» **WHAT THE TASK ASKS**
Return all lines from the listing below in which the string "with" occurs.

» **DATA EXTRACT**
↓

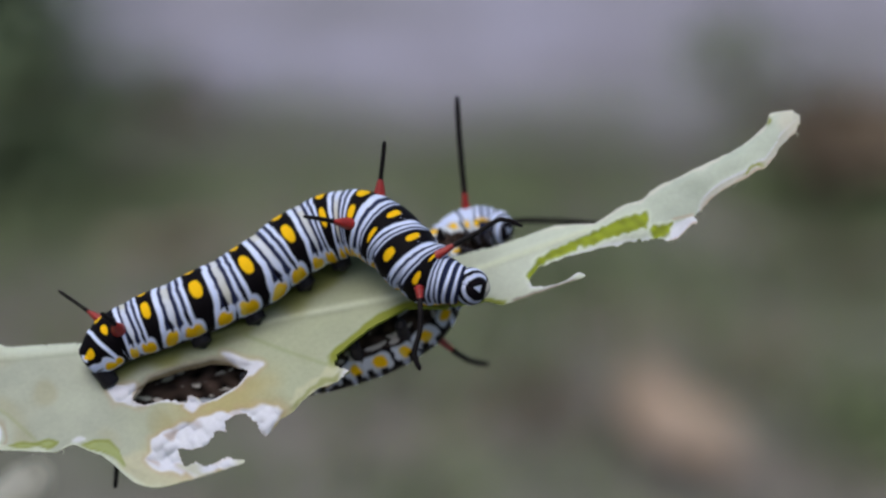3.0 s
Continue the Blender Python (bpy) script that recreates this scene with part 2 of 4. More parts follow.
def shrub(x, y, height, spread, leaves, seed, leaf=0.045, limbs=14, label="dark green leafy shrub beside the path"):
    r = np.random.RandomState(seed)
    root = tagged(new("shrub"), label, "shrub")
    root.location = (x, y, 0)
    lv, lf = [], []
    for limb in range(limbs):
        a = r.uniform(0, 6.283)
        out, top = r.uniform(0.3, 1.0) * spread, r.uniform(0.55, 1.0) * height
        pts = [(0, 0, -0.01), (0.3 * out * math.cos(a), 0.3 * out * math.sin(a), top * 0.45), (out * math.cos(a), out * math.sin(a), top)]
        v, f, _ = tube(np.array(pts), np.array((0.009, 0.006, 0.002)) * min(1, height * 2.2), 6, 4)
        mesh_object("stem", v, f, [BARK], root)
        for _ in range(leaves // limbs):
            k = r.uniform(0.5, 2.0)
            c = glide(pts, [k])[0] + r.normal(0, 0.055, 3)
            d = r.normal(0, 1, 3) + np.array((0, 0, -0.3))
            d /= np.linalg.norm(d)
            s = np.cross(d, r.normal(0, 1, 3))
            s /= np.linalg.norm(s)
            n = np.cross(d, s)
            L = leaf * r.uniform(0.6, 1.3)
            o = len(lv)
            lv += [c, c + d * L * 0.45 + s * L * 0.24 + n * L * 0.05, c + d * L - n * L * 0.1,
                   c + d * L * 0.45 - s * L * 0.24 + n * L * 0.05, c + d * L * 0.5 - n * L * 0.03]
            lf += [(o, o + 1, o + 4), (o + 1, o + 2, o + 4), (o + 2, o + 3, o + 4), (o + 3, o, o + 4)]
    mesh_object("crown", np.array(lv) + 0.0, lf, [LEAFAGE], root)


def dead_leaf(x, y, length, width, turn, seed, mat, label, lift=0.004):
    """A curled dry leaf with a midrib, lying on the ground."""
    r = np.random.RandomState(seed)
    nx, ny = 18, 9
    top, low = [], []
    for i in range(nx):
        for j in range(ny):
            u, v = i / (nx - 1), 2 * j / (ny - 1) - 1
            w = width * 0.5 * math.sin(math.pi * min(0.97, u * 0.95 + 0.03)) ** 0.7
            z = lift + 0.25 * width * v * v * (0.4 + u) + 0.12 * length * (u - 0.5) ** 2 + 0.004 * math.sin(9 * u + 5 * v + seed)
            top.append(((u - 0.5) * length, v * w, z))
            low.append(((u - 0.5) * length, v * w, z - 0.0012))
    faces = []
    for i in range(nx - 1):
        for j in range(ny - 1):
            a = i * ny + j
            faces += [(a, a + ny, a + ny + 1, a + 1), tuple(nx * ny + q for q in (a, a + 1, a + ny + 1, a + ny))]
    ob = tagged(new("dry_leaf"), label, "leaf", "dry leaves on the ground")
    mesh_object("blade", top + low, faces, [mat], ob)
    rib = np.array([top[i * ny + ny // 2] for i in range(0, nx, 3)] + [top[(nx - 1) * ny + ny // 2]])
    rib[:, 2] += 0.0004
    v, f, _ = tube(rib, np.linspace(0.0022, 0.0008, len(rib)), 6, 3)
    mesh_object("midrib", v, f, [mat], ob)
    ob.matrix_basis = pose(x, y, 0.008, r.uniform(-6, 6), r.uniform(-6, 6), turn)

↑

» **WORKED ANSWER**
Continue the Blender Python (bpy) script that recreates this scene with part 2 of 4. More parts follow.
    """A curled dry leaf with a midrib, lying on the ground."""